Write out the data again exactly, skipping every picture.

##### COLLECTED DATA #####

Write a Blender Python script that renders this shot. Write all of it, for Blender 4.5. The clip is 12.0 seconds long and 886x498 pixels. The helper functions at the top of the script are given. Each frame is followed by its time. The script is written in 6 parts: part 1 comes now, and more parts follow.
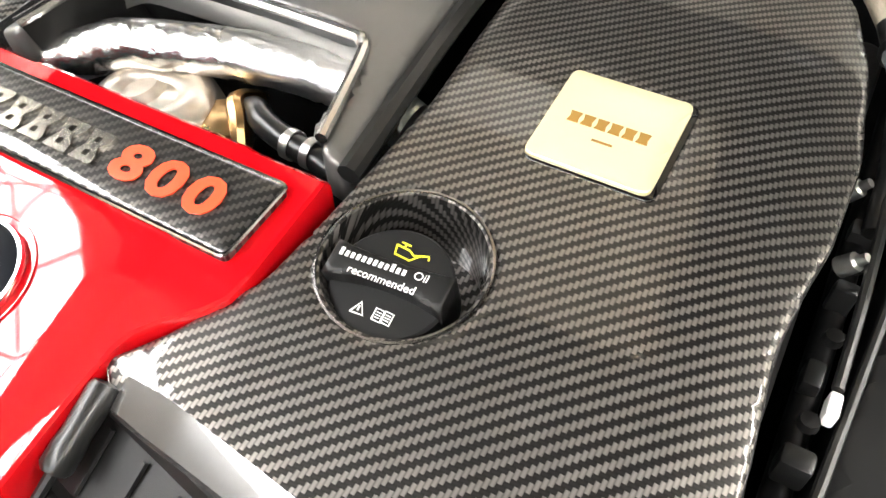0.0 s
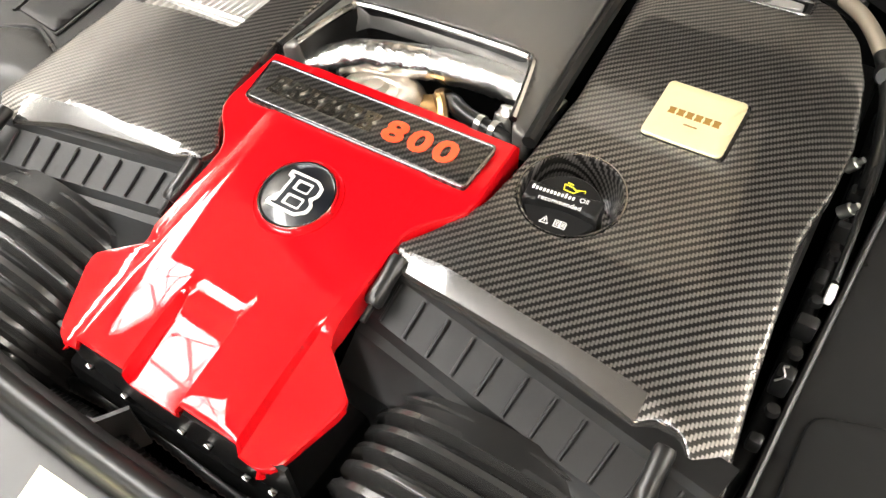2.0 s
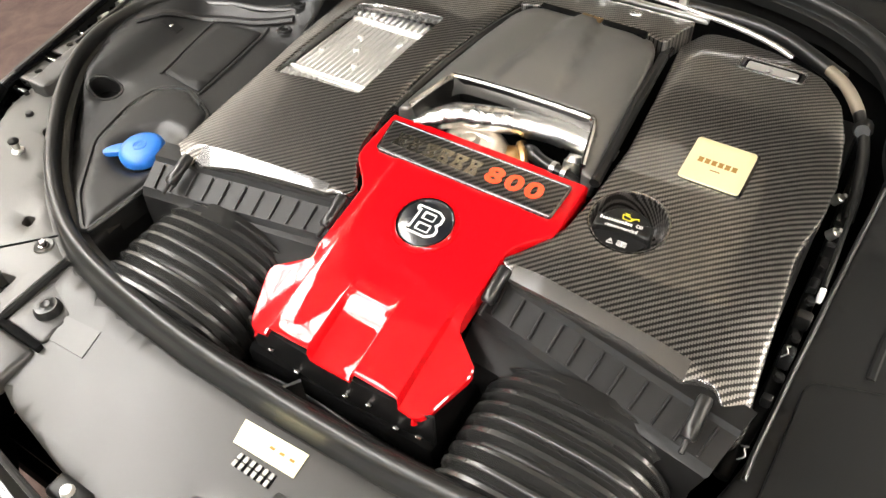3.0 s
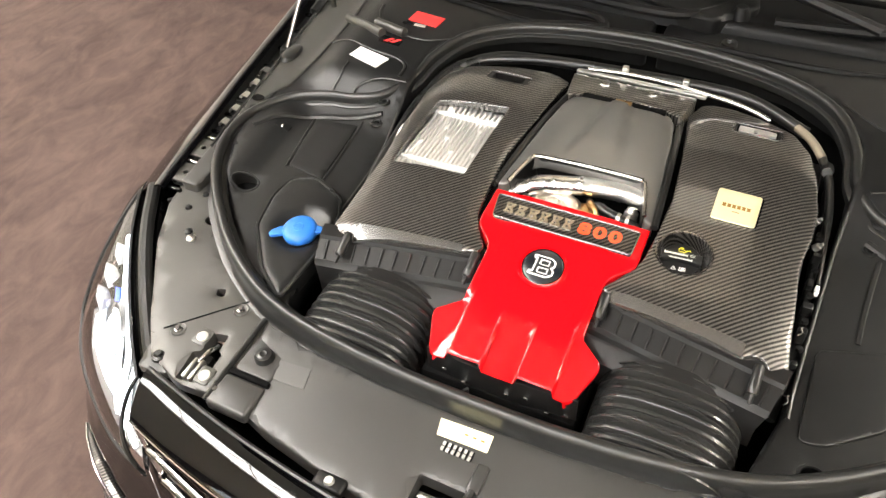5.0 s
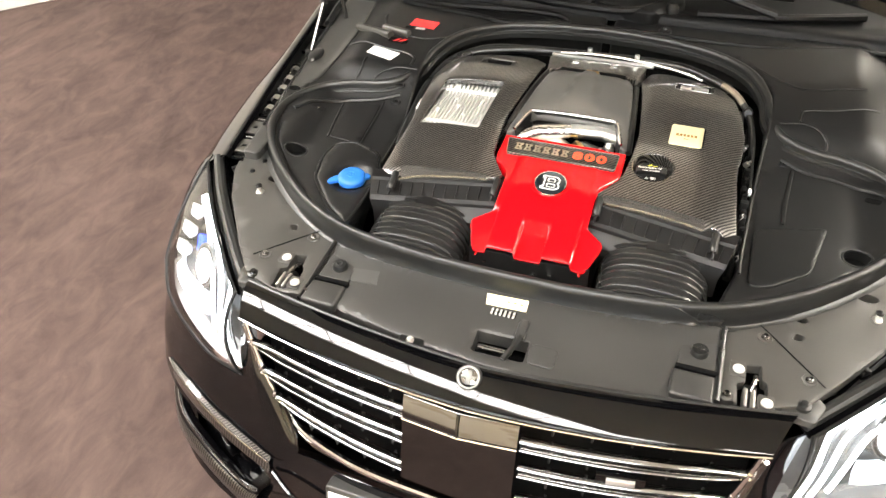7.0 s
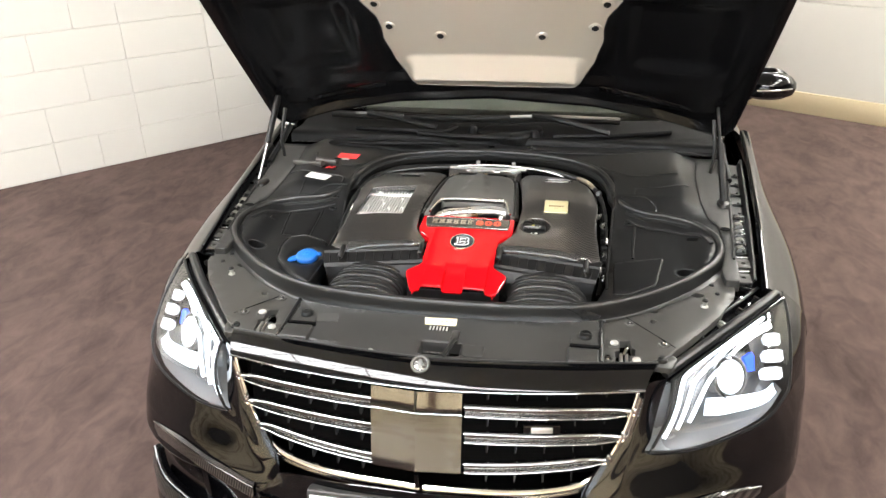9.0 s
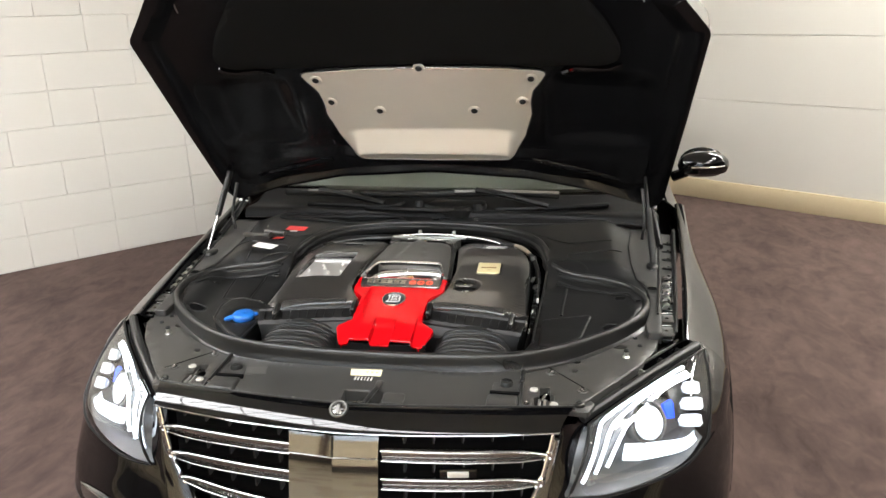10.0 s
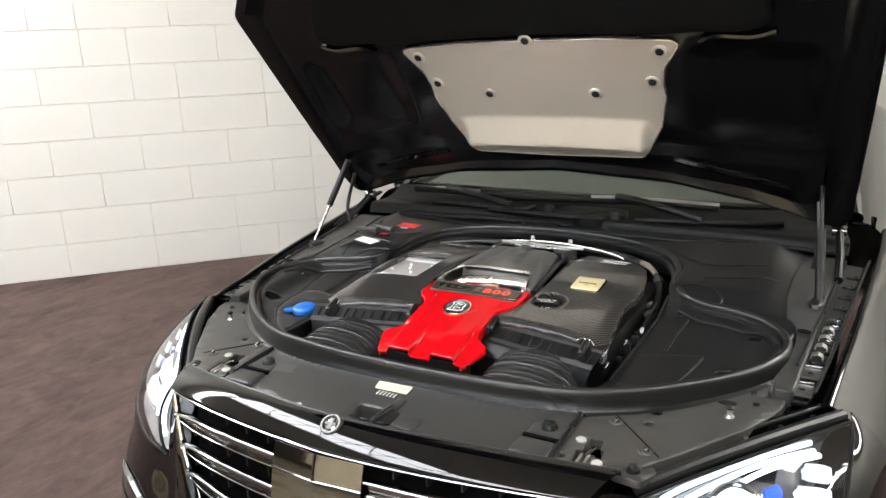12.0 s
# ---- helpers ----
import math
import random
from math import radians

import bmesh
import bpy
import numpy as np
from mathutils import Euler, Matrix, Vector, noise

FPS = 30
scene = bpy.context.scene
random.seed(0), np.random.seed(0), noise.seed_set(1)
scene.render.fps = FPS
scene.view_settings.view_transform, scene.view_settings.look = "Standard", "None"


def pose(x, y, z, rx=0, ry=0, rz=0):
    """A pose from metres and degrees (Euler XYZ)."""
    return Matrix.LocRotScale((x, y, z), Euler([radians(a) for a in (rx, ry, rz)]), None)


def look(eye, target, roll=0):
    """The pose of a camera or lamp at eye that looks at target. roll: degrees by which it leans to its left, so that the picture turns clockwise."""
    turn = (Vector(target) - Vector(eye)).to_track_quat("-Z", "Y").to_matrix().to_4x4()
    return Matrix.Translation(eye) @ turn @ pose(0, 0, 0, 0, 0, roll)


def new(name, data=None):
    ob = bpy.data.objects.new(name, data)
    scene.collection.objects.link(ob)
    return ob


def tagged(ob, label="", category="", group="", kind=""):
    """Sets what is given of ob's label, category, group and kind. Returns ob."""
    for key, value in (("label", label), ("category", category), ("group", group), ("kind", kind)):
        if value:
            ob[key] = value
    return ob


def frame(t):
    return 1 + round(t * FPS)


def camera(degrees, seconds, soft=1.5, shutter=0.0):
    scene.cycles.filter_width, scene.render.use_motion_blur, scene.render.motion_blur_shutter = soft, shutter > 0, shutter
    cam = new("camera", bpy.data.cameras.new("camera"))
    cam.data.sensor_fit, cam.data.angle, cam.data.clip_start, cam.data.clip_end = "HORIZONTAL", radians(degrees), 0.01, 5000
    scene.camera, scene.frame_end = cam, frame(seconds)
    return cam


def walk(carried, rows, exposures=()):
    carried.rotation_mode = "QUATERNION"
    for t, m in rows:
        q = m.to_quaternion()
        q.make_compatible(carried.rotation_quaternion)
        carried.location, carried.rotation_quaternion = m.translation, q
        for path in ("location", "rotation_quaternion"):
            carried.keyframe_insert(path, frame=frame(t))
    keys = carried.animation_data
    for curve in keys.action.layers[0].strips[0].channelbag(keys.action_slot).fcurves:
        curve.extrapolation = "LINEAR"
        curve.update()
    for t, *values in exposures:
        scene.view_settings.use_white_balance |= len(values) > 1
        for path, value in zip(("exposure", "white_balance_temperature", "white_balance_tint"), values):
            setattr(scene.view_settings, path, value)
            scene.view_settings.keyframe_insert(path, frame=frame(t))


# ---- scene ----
cam = camera(60.7, 12.0)
PATH = [
    (0, (0.338, 0.396, 1.196), (-0.351, 1.497, -0.326), -2.5),
    (0.5, (0.332, 0.389, 1.185), (-0.382, 1.485, -0.328), -2.7),
    (1, (0.331, 0.358, 1.196), (-0.397, 1.449, -0.314), -2.6),
    (1.5, (0.345, 0.276, 1.249), (-0.391, 1.349, -0.269), -2.7),
    (2, (0.356, 0.172, 1.347), (-0.392, 1.25, -0.163), -2.8),
    (2.5, (0.371, 0.076, 1.432), (-0.407, 1.185, -0.04), -2.9),
    (3, (0.362, -0.008, 1.507), (-0.419, 1.109, 0.044), -3.0),
    (3.5, (0.317, -0.055, 1.574), (-0.462, 1.075, 0.12), -2.9),
    (3.7, (0.301, -0.097, 1.608), (-0.486, 1.052, 0.173), -2.9),
    (5.3, (0.254, -0.372, 1.825), (-0.351, 0.894, 0.4), -3.1),
    (5.5, (0.261, -0.418, 1.843), (-0.301, 0.883, 0.432), -2.4),
    (6, (0.287, -0.519, 1.852), (-0.266, 0.825, 0.478), -2.8),
    (6.5, (0.262, -0.642, 1.851), (-0.282, 0.741, 0.512), -2.4),
    (6.7, (0.246, -0.703, 1.865), (-0.302, 0.677, 0.525), -2.3),
    (8.3, (0.282, -1.218, 1.853), (-0.114, 0.403, 0.749), -1.8),
    (8.5, (0.289, -1.28, 1.853), (-0.084, 0.371, 0.788), -1.7),
    (9, (0.31, -1.404, 1.837), (-0.029, 0.352, 0.942), -1.5),
    (9.5, (0.385, -1.494, 1.786), (0.055, 0.335, 1.048), -1.5),
    (10, (0.5, -1.49, 1.72), (0.167, 0.38, 1.094), -1.5),
    (10.5, (0.652, -1.428, 1.686), (0.165, 0.427, 1.121), -1.6),
    (11, (0.766, -1.338, 1.629), (0.03, 0.444, 1.098), -2.0),
    (11.5, (0.81, -1.205, 1.581), (-0.054, 0.52, 1.054), -2.2),
    (12, (0.839, -1.038, 1.538), (-0.121, 0.631, 0.999), -2.3),
]
walk(cam, [(t, look(eye, target, roll)) for t, eye, target, roll in PATH], [(0.0, 0.32, 6200, 10), (1.0, 0.25, 6300, 10), (2.0, 0.12, 6450, 10), (3.7, 0.08, 6550, 10), (5.5, 0.32, 6600, 10), (6.7, 0.34, 6600, 10), (8.5, 0.12, 6150, 10), (9.5, -0.2, 6150, 10), (10.0, -0.38, 6150, 10), (11.0, -0.42, 6150, 10), (12.0, -0.5, 5950, 10)])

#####

SOLVED PROBLEM:
Write a Blender Python script that renders this shot. Write all of it, for Blender 4.5. The clip is 12.0 seconds long and 886x498 pixels. The helper functions at the top of the script are given. Each frame is followed by its time. The script is written in 6 parts: part 1 comes now, and more parts follow.
0.0 s
2.0 s
3.0 s
5.0 s
7.0 s
9.0 s
10.0 s
12.0 s
# ---- helpers ----
import math
import random
from math import radians

import bmesh
import bpy
import numpy as np
from mathutils import Euler, Matrix, Vector, noise

FPS = 30
scene = bpy.context.scene
random.seed(0), np.random.seed(0), noise.seed_set(1)
scene.render.fps = FPS
scene.view_settings.view_transform, scene.view_settings.look = "Standard", "None"


def pose(x, y, z, rx=0, ry=0, rz=0):
    """A pose from metres and degrees (Euler XYZ)."""
    return Matrix.LocRotScale((x, y, z), Euler([radians(a) for a in (rx, ry, rz)]), None)


def look(eye, target, roll=0):
    """The pose of a camera or lamp at eye that looks at target. roll: degrees by which it leans to its left, so that the picture turns clockwise."""
    turn = (Vector(target) - Vector(eye)).to_track_quat("-Z", "Y").to_matrix().to_4x4()
    return Matrix.Translation(eye) @ turn @ pose(0, 0, 0, 0, 0, roll)


def new(name, data=None):
    ob = bpy.data.objects.new(name, data)
    scene.collection.objects.link(ob)
    return ob


def tagged(ob, label="", category="", group="", kind=""):
    """Sets what is given of ob's label, category, group and kind. Returns ob."""
    for key, value in (("label", label), ("category", category), ("group", group), ("kind", kind)):
        if value:
            ob[key] = value
    return ob


def frame(t):
    return 1 + round(t * FPS)


def camera(degrees, seconds, soft=1.5, shutter=0.0):
    scene.cycles.filter_width, scene.render.use_motion_blur, scene.render.motion_blur_shutter = soft, shutter > 0, shutter
    cam = new("camera", bpy.data.cameras.new("camera"))
    cam.data.sensor_fit, cam.data.angle, cam.data.clip_start, cam.data.clip_end = "HORIZONTAL", radians(degrees), 0.01, 5000
    scene.camera, scene.frame_end = cam, frame(seconds)
    return cam


def walk(carried, rows, exposures=()):
    carried.rotation_mode = "QUATERNION"
    for t, m in rows:
        q = m.to_quaternion()
        q.make_compatible(carried.rotation_quaternion)
        carried.location, carried.rotation_quaternion = m.translation, q
        for path in ("location", "rotation_quaternion"):
            carried.keyframe_insert(path, frame=frame(t))
    keys = carried.animation_data
    for curve in keys.action.layers[0].strips[0].channelbag(keys.action_slot).fcurves:
        curve.extrapolation = "LINEAR"
        curve.update()
    for t, *values in exposures:
        scene.view_settings.use_white_balance |= len(values) > 1
        for path, value in zip(("exposure", "white_balance_temperature", "white_balance_tint"), values):
            setattr(scene.view_settings, path, value)
            scene.view_settings.keyframe_insert(path, frame=frame(t))


# ---- scene ----
cam = camera(60.7, 12.0)
PATH = [
    (0, (0.338, 0.396, 1.196), (-0.351, 1.497, -0.326), -2.5),
    (0.5, (0.332, 0.389, 1.185), (-0.382, 1.485, -0.328), -2.7),
    (1, (0.331, 0.358, 1.196), (-0.397, 1.449, -0.314), -2.6),
    (1.5, (0.345, 0.276, 1.249), (-0.391, 1.349, -0.269), -2.7),
    (2, (0.356, 0.172, 1.347), (-0.392, 1.25, -0.163), -2.8),
    (2.5, (0.371, 0.076, 1.432), (-0.407, 1.185, -0.04), -2.9),
    (3, (0.362, -0.008, 1.507), (-0.419, 1.109, 0.044), -3.0),
    (3.5, (0.317, -0.055, 1.574), (-0.462, 1.075, 0.12), -2.9),
    (3.7, (0.301, -0.097, 1.608), (-0.486, 1.052, 0.173), -2.9),
    (5.3, (0.254, -0.372, 1.825), (-0.351, 0.894, 0.4), -3.1),
    (5.5, (0.261, -0.418, 1.843), (-0.301, 0.883, 0.432), -2.4),
    (6, (0.287, -0.519, 1.852), (-0.266, 0.825, 0.478), -2.8),
    (6.5, (0.262, -0.642, 1.851), (-0.282, 0.741, 0.512), -2.4),
    (6.7, (0.246, -0.703, 1.865), (-0.302, 0.677, 0.525), -2.3),
    (8.3, (0.282, -1.218, 1.853), (-0.114, 0.403, 0.749), -1.8),
    (8.5, (0.289, -1.28, 1.853), (-0.084, 0.371, 0.788), -1.7),
    (9, (0.31, -1.404, 1.837), (-0.029, 0.352, 0.942), -1.5),
    (9.5, (0.385, -1.494, 1.786), (0.055, 0.335, 1.048), -1.5),
    (10, (0.5, -1.49, 1.72), (0.167, 0.38, 1.094), -1.5),
    (10.5, (0.652, -1.428, 1.686), (0.165, 0.427, 1.121), -1.6),
    (11, (0.766, -1.338, 1.629), (0.03, 0.444, 1.098), -2.0),
    (11.5, (0.81, -1.205, 1.581), (-0.054, 0.52, 1.054), -2.2),
    (12, (0.839, -1.038, 1.538), (-0.121, 0.631, 0.999), -2.3),
]
walk(cam, [(t, look(eye, target, roll)) for t, eye, target, roll in PATH], [(0.0, 0.32, 6200, 10), (1.0, 0.25, 6300, 10), (2.0, 0.12, 6450, 10), (3.7, 0.08, 6550, 10), (5.5, 0.32, 6600, 10), (6.7, 0.34, 6600, 10), (8.5, 0.12, 6150, 10), (9.5, -0.2, 6150, 10), (10.0, -0.38, 6150, 10), (11.0, -0.42, 6150, 10), (12.0, -0.5, 5950, 10)])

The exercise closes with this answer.